Miraculously, this time we are not sending Raphael Diaz back to Cuba for the second time, nor 3 of his 12 passengers; 4 of the 13 of them had managed to get legal visas (that were about to run out, and that's why they were in a hurry to launch). But we still sank his boat for the second time. As Keith Olbermann (my idol) put it the other day, when it looked like we were going to send all 13 of them back, "Two of the home kit engineering marvels of the decade, and we sank them. And the guy who rebuilt them, we sent him back to Cuba, apparently because we don't want to offend Castro." This guy could be the poster child for why every rule needs an exception. Couldn't the Coast Guard have conveniently looked the other way, especially considering they didn't find him on their own anyway? That's right, this time his boat was low enough in the water that he snuck in under radar. The only reason the Coast Guard caught him was that one of his relatives got nervous about whether or not the taxi was seaworthy and called from Cuba to ask them to check and make sure he was OK. Having checked to make sure he was OK, couldn't they have pretended not to have seen him and quietly sailed away? I mean for crying out loud, how do you go into a sailing career and rise to the rank of ship captain without having an appreciation for a work of nautical engineering that beautiful and brilliant? Did that captain have no soul?

The rules do exist for a reason, for all that I had to go back and skim the historical documents to remind myself how we got to this point. Basically, because the mobsters and spies that Castro overthrew were (by comparison, at least) our friends, immediately after the Cuban revolution the US bent immigration law all out of shape to make every Cuban who made it here a protected political refugee. We then set up first a radio station, then a TV station, Radio Marti, broadcasting across the straits of Florida to constantly remind Cuba's people how much their lives must suck in that so-called "worker's paradise," as compared to here in America where the streets are lined with gold and everybody is so rich they wipe themselves with fine linen. So, unsurprisingly, a lot of Cuban people, who would have been called "economic immigrants" if they were from anywhere else (say, Haiti), have risked their lives to cross the Florida straits in every kind of improvised boat or raft. They still do. And thousands of them have drowned.
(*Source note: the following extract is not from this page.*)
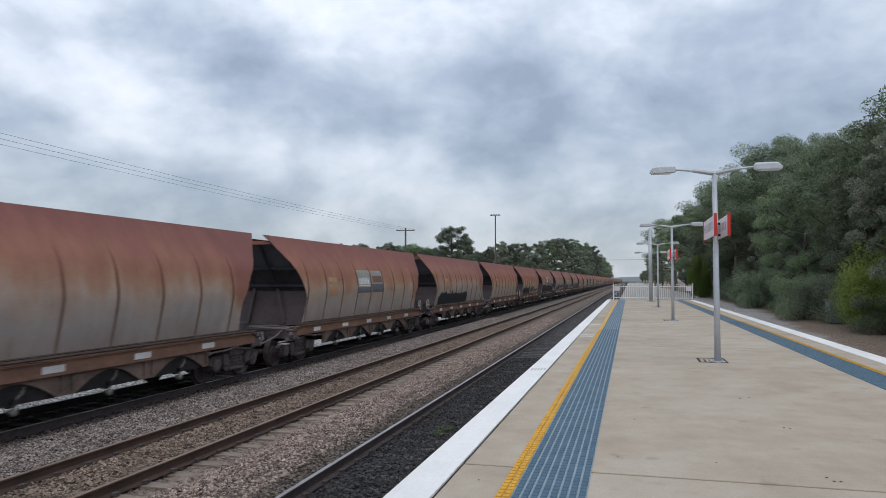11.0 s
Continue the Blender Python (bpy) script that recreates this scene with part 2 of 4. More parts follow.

Because of Radio/TV Marti, not only Castro but pretty much the whole world blames our government for those drownings. So from 1994 to 1996, President Clinton ratified a series of agreements and rules clarifications governing Cuban immigration. To discourage Cubans from trying the most risky route and drowning, we created a rule where if a Cuban gets found in the water or on any kind of a boat, they get sent back. (Castro promised not to persecute the ones we send back. I have no idea if he's keeping his word on this or not.) If, however, they entered the country by land or by air, they were home free. Then the rule got loosened slightly, and an exception was made for anybody who came over by boat and made it to dry land before they were caught. Hence, the widely used nickname for the rule: "wet foot, dry foot." And, of course, by leaving open any hope that an improvised boat crossing might work, there went any of the benefits we might have gotten from the policy. What a mess.